Today on December 20, 1957, Elvis Presley receives his draft notice from the United States Army.
Elvis Aaron Presley, dubbed as the King of Rock and Roll, was perhaps the greatest American rock singers in history. According to Rolling Stone Magazine, he was one of the most significant cultural icons of the twentieth century. Elvis was born in Tupelo, Mississippi and began his music career at the age of 19. In 1954, he released his first single, Heartbreak Hotel, which quickly became a number one hit across the country. He subsequently released two more chart-topping singles with Blue Suede Shoes and Hound Dog. Elvis also starred in multiple network television shows, turning him into a common household name. Industry pundits consider him to be the world’s first rock and roll superstar.
Only three years into his budding career, Elvis was surprised to learn that the United States Army had drafted him. He received the formal notice while spending the Christmas holidays at his newly purchased mansion in Graceland, Tennessee. It stipulated that he must serve a full two-year term with the army overseas. Fans erupted into anger when the news broke, with thousands of people writing letters to the government demanding an exemption.
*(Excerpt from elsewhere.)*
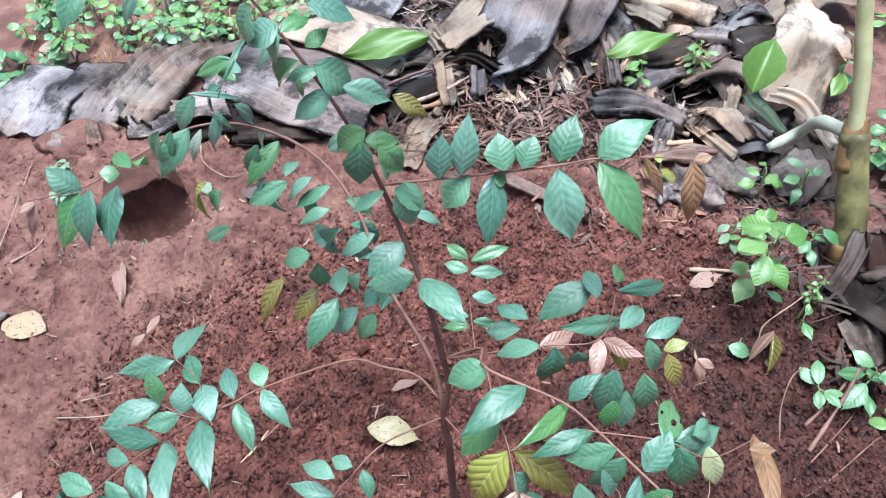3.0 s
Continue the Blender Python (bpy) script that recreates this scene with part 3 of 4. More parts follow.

However, the young superstar was committed to serving his time. He was granted one deferment so that he could finish working on his movie named King Creole. On March 24, 1958, Elvis Presley was formally sworn in as an army private.
Like all other recruits, Elvis received six months of basic military training before joining Company D of the 32nd Tank Battalion. He eventually sailed to Europe and spent eighteen months in Friedberg, Germany. After being promoted to the rank of Sergeant, he quickly became popular among fellow soldiers. Elvis was remembered for hosting many impromptu performances while on base. During his stay in Germany, he met a woman named Priscilla who he eventually married in 1967. Upon returning to America, he immediately became a national hero. Government and military leaders used him as a symbol of bravery for young men that were forced into service.